一道凸函数积分估值题
2018.06.14
设\(f(x)\)是\([0,1]\)上的实值连续凸函数,\(f(0)=0,f(1)=1\),且\(g(f(x))=x\),证明\(\int_0^1{f\left( x \right) g\left( x \right) dx}\le \frac{1}{3}.\)
\(solution:\)
易见\(g\left( x \right) =f^{-1}\left( x \right)\),只要证\(f^{-1}\left( x \right) f\left( x \right) \le x^2\),\(\Longleftrightarrow \frac{f\left( x \right)}{x}\le \frac{x}{f^{-1}\left( x \right)}\)
根据凸函数的性质\(\frac{f\left( x \right) -f\left( x \right)}{x-0}\le \frac{f\left( t \right) -f\left( 0 \right)}{t-0}=\frac{x}{f^{-1}\left( x \right)},x=f\left( t \right) ,t\in \left[ x,1 \right] .\)
凸函数的几点性质:
- \(f_{-}^{'}\left( x \right) \le f_{+}^{'}\left( x \right)\),且\(f_{-}^{'}\left( x \right) ,f_{+}^{'}\left( x \right)\)单调递增
- \(f\left( x \right) \ge f_{+}^{'}\left( x_0 \right) \left( x-x_0 \right) +f\left( x_0 \right) ,x>x_0\)

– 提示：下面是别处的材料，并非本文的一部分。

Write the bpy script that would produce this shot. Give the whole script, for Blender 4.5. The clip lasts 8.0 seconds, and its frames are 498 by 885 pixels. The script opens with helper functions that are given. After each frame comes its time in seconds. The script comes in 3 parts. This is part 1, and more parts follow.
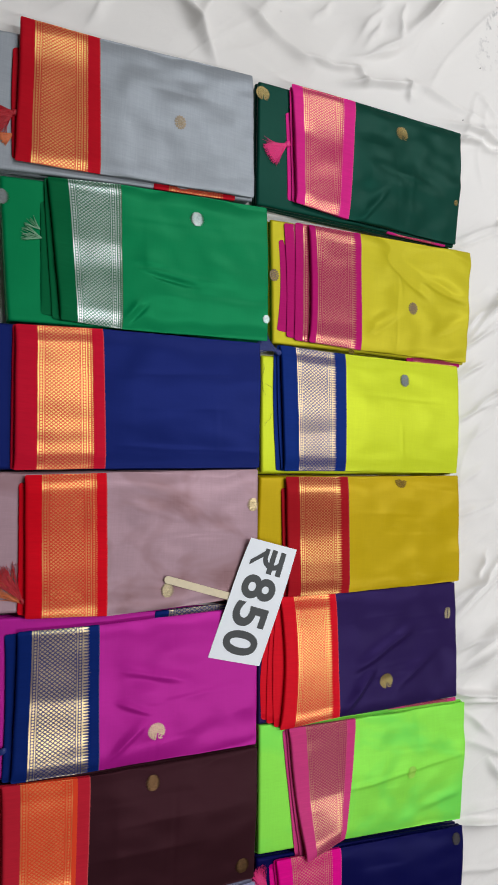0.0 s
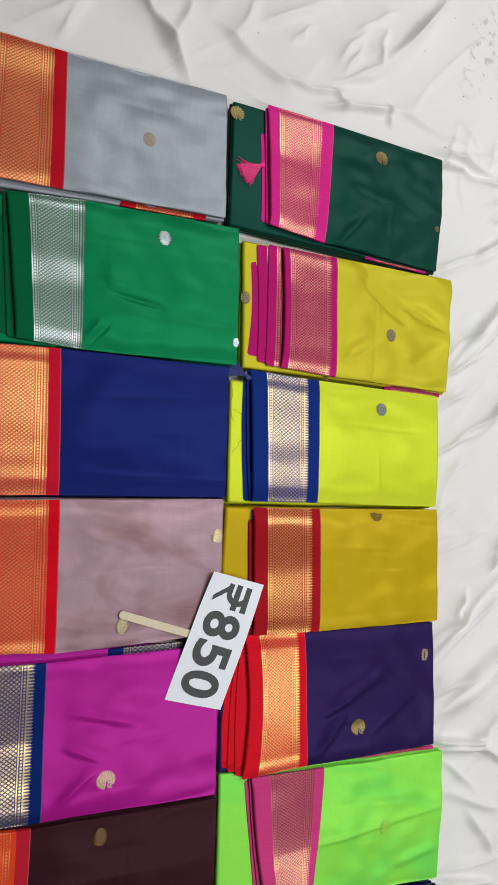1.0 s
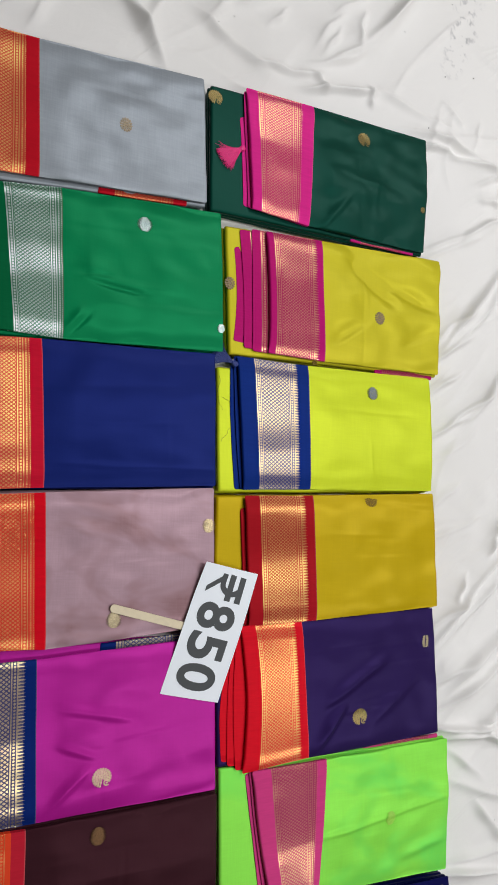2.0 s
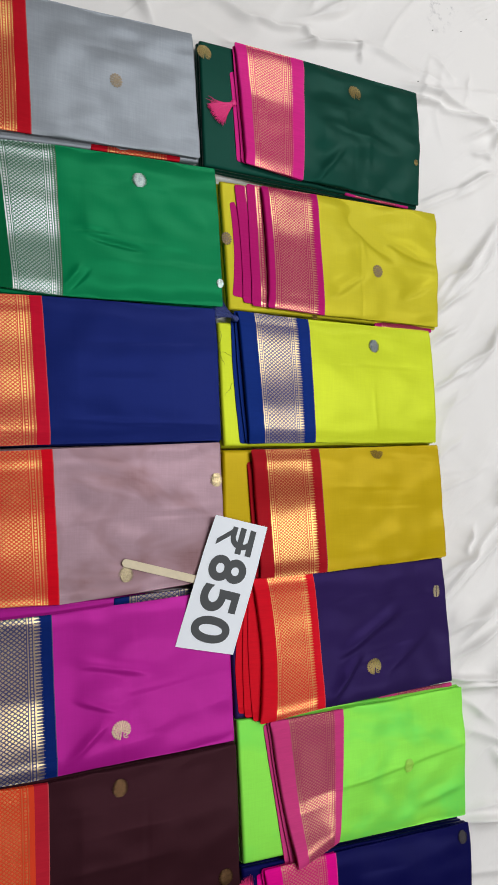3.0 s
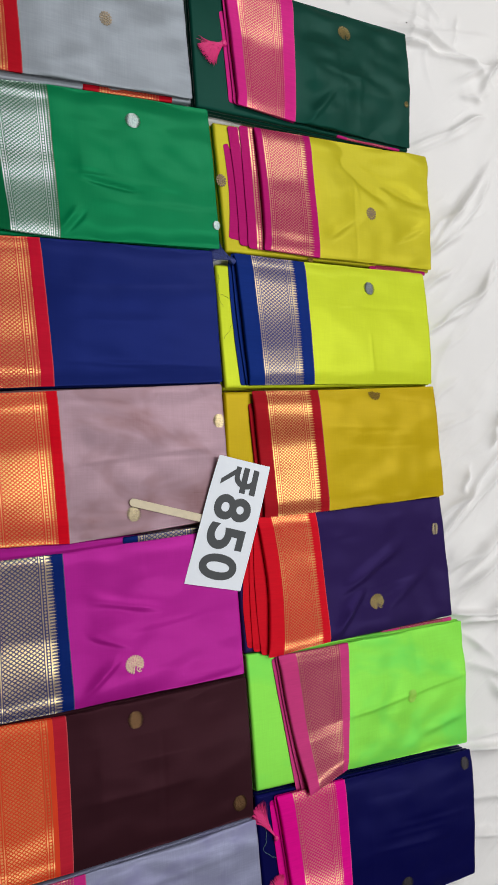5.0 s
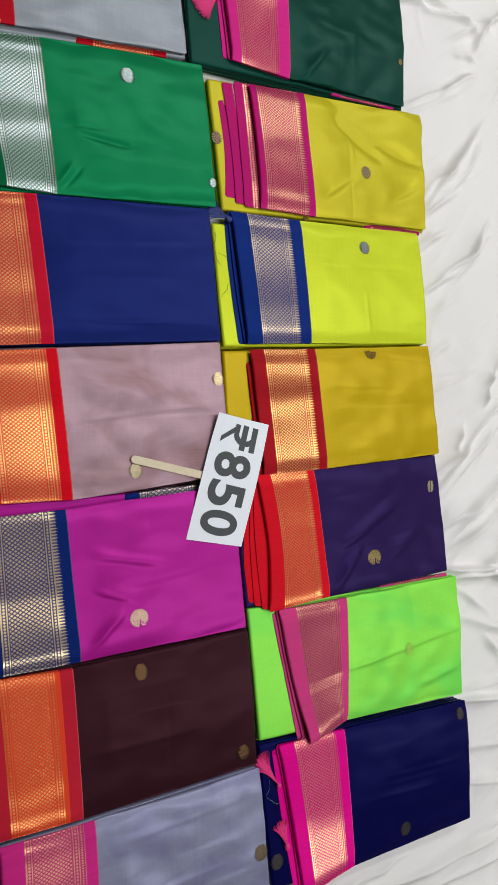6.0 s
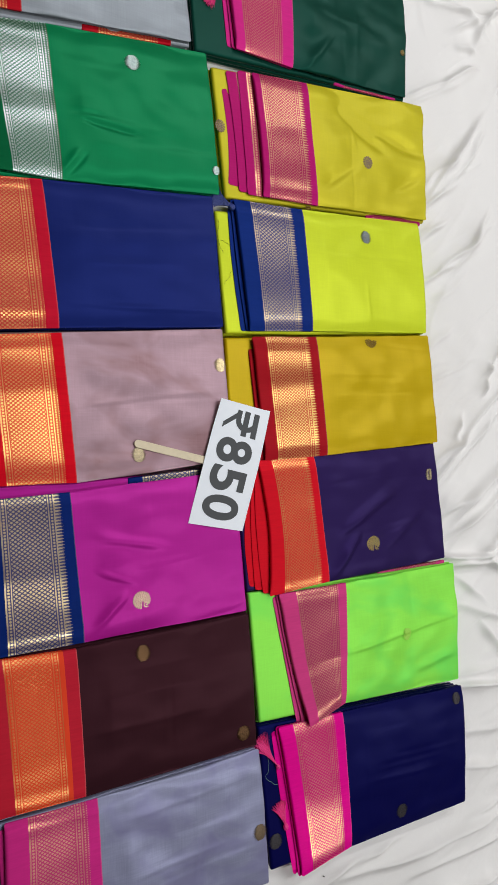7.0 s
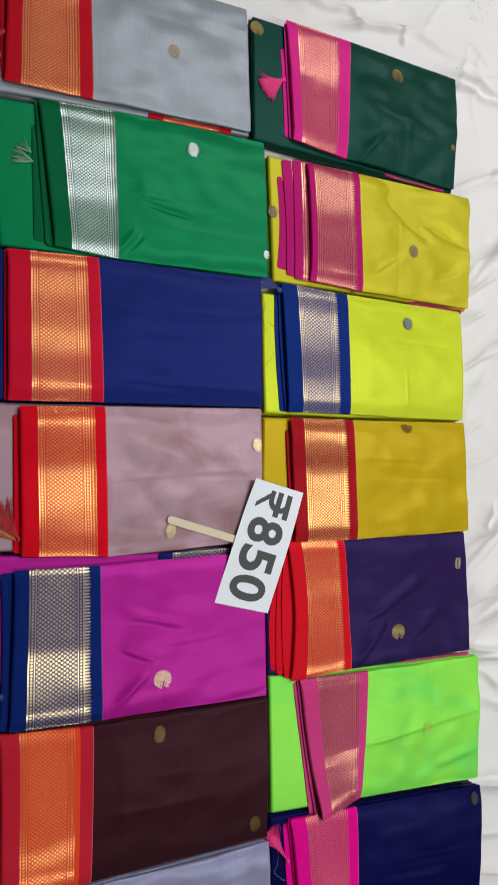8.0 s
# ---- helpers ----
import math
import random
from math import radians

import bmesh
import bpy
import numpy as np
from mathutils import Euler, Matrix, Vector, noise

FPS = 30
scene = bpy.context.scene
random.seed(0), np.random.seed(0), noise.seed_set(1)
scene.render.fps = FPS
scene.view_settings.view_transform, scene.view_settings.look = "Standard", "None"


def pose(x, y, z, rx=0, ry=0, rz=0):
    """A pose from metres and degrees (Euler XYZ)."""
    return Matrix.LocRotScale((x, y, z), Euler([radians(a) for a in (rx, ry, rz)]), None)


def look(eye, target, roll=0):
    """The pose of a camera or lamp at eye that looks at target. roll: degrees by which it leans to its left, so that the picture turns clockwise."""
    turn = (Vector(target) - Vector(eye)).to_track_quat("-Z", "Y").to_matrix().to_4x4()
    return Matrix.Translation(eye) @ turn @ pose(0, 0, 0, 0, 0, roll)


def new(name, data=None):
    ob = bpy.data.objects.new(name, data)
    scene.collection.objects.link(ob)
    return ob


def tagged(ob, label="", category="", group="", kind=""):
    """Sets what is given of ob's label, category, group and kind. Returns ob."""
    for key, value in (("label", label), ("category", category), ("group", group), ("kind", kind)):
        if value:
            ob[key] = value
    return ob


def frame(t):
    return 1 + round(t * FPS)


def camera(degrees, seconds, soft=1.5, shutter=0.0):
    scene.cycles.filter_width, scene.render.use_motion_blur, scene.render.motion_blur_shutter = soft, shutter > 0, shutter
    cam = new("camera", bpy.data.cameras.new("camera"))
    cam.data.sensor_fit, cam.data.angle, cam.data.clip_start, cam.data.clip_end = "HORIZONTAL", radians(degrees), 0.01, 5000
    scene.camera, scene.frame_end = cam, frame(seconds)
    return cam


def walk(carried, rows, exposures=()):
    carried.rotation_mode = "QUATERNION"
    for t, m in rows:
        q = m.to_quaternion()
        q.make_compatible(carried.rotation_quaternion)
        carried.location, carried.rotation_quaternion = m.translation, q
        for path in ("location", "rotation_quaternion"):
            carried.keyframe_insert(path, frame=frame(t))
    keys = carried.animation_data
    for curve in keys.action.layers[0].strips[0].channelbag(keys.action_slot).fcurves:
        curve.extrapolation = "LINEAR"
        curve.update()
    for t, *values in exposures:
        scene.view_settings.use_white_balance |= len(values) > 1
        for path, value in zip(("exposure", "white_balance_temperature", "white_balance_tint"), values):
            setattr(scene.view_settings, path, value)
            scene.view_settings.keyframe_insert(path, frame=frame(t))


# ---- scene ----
cam = camera(40.0, 8.0, 1.5, 0.3)
PATH = [
    (0, (-0.046, -0.081, 1.098), (0.849, 0.067, -0.685), 84.7),
    (0.5, (-0.003, -0.095, 1.09), (0.901, 0.096, -0.684), 83.3),
    (1, (0.025, -0.077, 1.071), (0.919, 0.16, -0.702), 80.9),
    (1.5, (0.054, -0.08, 1.064), (0.944, 0.179, -0.708), 78.9),
    (3, (0.047, -0.167, 1.046), (0.947, 0.062, -0.724), 77.0),
    (3.5, (0.043, -0.18, 1.044), (0.95, 0.039, -0.725), 77.0),
    (4, (0.037, -0.192, 1.043), (0.953, 0.012, -0.724), 77.5),
    (4.5, (0.029, -0.209, 1.041), (0.957, -0.025, -0.721), 78.4),
    (6, (-0.003, -0.259, 1.036), (0.969, -0.166, -0.709), 82.5),
    (6.5, (-0.009, -0.274, 1.045), (0.975, -0.204, -0.695), 83.5),
    (7, (-0.017, -0.275, 1.042), (0.964, -0.196, -0.699), 83.6),
    (7.5, (-0.033, -0.256, 1.034), (0.928, -0.131, -0.716), 82.9),
    (8, (-0.043, -0.212, 1.036), (0.887, -0.01, -0.723), 80.9),
]
walk(cam, [(t, look(eye, target, roll)) for t, eye, target, roll in PATH])

# ---- light ----
WORLD = bpy.data.worlds.new("world")
WORLD.use_nodes = True
WORLD.node_tree.nodes["Background"].inputs[0].default_value = (0.9, 0.95, 1.0, 1)
WORLD.node_tree.nodes["Background"].inputs[1].default_value = 0.05
scene.world = WORLD
scene.view_settings.exposure = 0.0
CEIL = 2.8
# (x, y, length along x, length along y, watts)
PANELS = [
    (1.85, 2.15, 2.7, 0.12, 47),
    (1.85, 0.45, 2.7, 0.12, 41),
    (1.85, -1.30, 2.7, 0.12, 34),
]


# ---- material helpers ----
def srgb(r, g, b):
    return tuple((c / 255 / 12.92 if c <= 10 else ((c / 255 + 0.055) / 1.055) ** 2.4) for c in (r, g, b)) + (1.0,)


class Num:
    """A number in a node tree, with arithmetic."""

    def __init__(self, tree, socket):
        self.tree, self.socket = tree, socket

    def op(self, kind, *others):
        node = self.tree.nodes.new("ShaderNodeMath")
        node.operation = kind
        self.tree.links.new(self.socket, node.inputs[0])
        for i, o in enumerate(others):
            if isinstance(o, Num):
                self.tree.links.new(o.socket, node.inputs[i + 1])
            else:
                node.inputs[i + 1].default_value = o
        return Num(self.tree, node.outputs[0])

    def __add__(self, o): return self.op("ADD", o)
    def __sub__(self, o): return self.op("SUBTRACT", o)
    def __mul__(self, o): return self.op("MULTIPLY", o)
    def __lt__(self, o): return self.op("LESS_THAN", o)
    def __gt__(self, o): return self.op("GREATER_THAN", o)
    def frac(self): return self.op("FRACT")
    def abs(self): return self.op("ABSOLUTE")
    def max(self, o): return self.op("MAXIMUM", o)
    def min(self, o): return self.op("MINIMUM", o)
    def clamp(self):
        n = self.op("ADD", 0.0)
        n.socket.node.use_clamp = True
        return n

    def between(self, a, b): return (self > a) * (self < b)


def material(name):
    m = bpy.data.materials.new(name)
    m.use_nodes = True
    return m, m.node_tree, m.node_tree.nodes["Principled BSDF"]


def coords(tree, kind="Object", scale=(1, 1, 1), turn=0.0):
    tc = tree.nodes.new("ShaderNodeTexCoord")
    vec = tc.outputs[kind]
    if turn:
        first = tree.nodes.new("ShaderNodeMapping")
        first.inputs["Rotation"].default_value = (0, 0, turn)
        tree.links.new(vec, first.inputs[0])
        vec = first.outputs[0]
    mp = tree.nodes.new("ShaderNodeMapping")
    mp.inputs["Scale"].default_value = scale
    tree.links.new(vec, mp.inputs[0])
    return mp.outputs[0]


def noise_of(tree, vec, scale, detail=3.0, rough=0.55, dist=0.0):
    n = tree.nodes.new("ShaderNodeTexNoise")
    n.inputs["Scale"].default_value, n.inputs["Detail"].default_value = scale, detail
    n.inputs["Roughness"].default_value, n.inputs["Distortion"].default_value = rough, dist
    tree.links.new(vec, n.inputs["Vector"])
    return Num(tree, n.outputs[0])


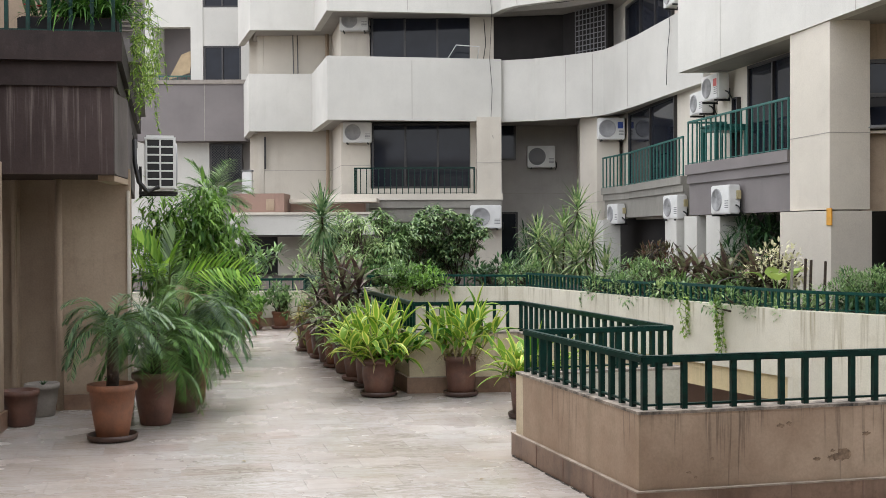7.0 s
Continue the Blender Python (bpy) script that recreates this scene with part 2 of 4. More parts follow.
ACWHITE = plain("air conditioner white enamel", (0.62, 0.62, 0.6), 0.4, vary=0.06, scale=5)
ACGREY = plain("air conditioner grille plastic", (0.16, 0.16, 0.165), 0.5)
FANPALE = plain("pale fan guard plastic", (0.34, 0.34, 0.34), 0.5)
HOOP = plain("grey fan guard wire", (0.3, 0.3, 0.3), 0.5)
BLACK = plain("black metal", (0.012, 0.012, 0.013), 0.5)
JOINT = plain("grey tile grout", (0.3, 0.27, 0.245), 0.7, vary=0.3, scale=10)
TILE = marble("honed marble tile")
BARK = plain("palm bark", (0.05, 0.034, 0.024), 0.9, vary=0.5, scale=30, relief=0.8)
STALK = plain("green stalk", (0.12, 0.2, 0.05), 0.5, vary=0.3, scale=12)
# INNER is a near-black paint that stands in for the gloom of unlit recesses
INNER = plain("near-black interior shade", (0.013, 0.011, 0.0105), 0.9, vary=0.3, scale=2)
WHITEMETAL = plain("white painted metal", (0.6, 0.6, 0.58), 0.4, vary=0.1)


# ---- building blocks ----
def part(name, bm, material, parent=None, label=""):
    me = bpy.data.meshes.new(name)
    bm.to_mesh(me)
    bm.free()
    me.materials.append(material)
    ob = new(name, me)
    if parent is not None:
        ob.parent = parent
    if label:
        tagged(ob, label)
    return ob


def thing(name, label, category, group="", kind="", m=None):
    ob = new(name)
    ob.empty_display_size = 0.2
    tagged(ob, label, category, group, kind)
    if m is not None:
        ob.matrix_basis = m
    return ob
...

- \(f\left( x \right) \ge f_{-}^{'}\left( x_0 \right) \left( x-x_0 \right) +f\left( x_0 \right) ,x<x_0\)
- (Hadamad)\(\left( b-a \right) f\left( \frac{a+b}{2} \right) \le \int_a^b{f\left( x \right) dx}\le \left( b-a \right) \frac{f\left( a \right) +f\left( b \right)}{2}\)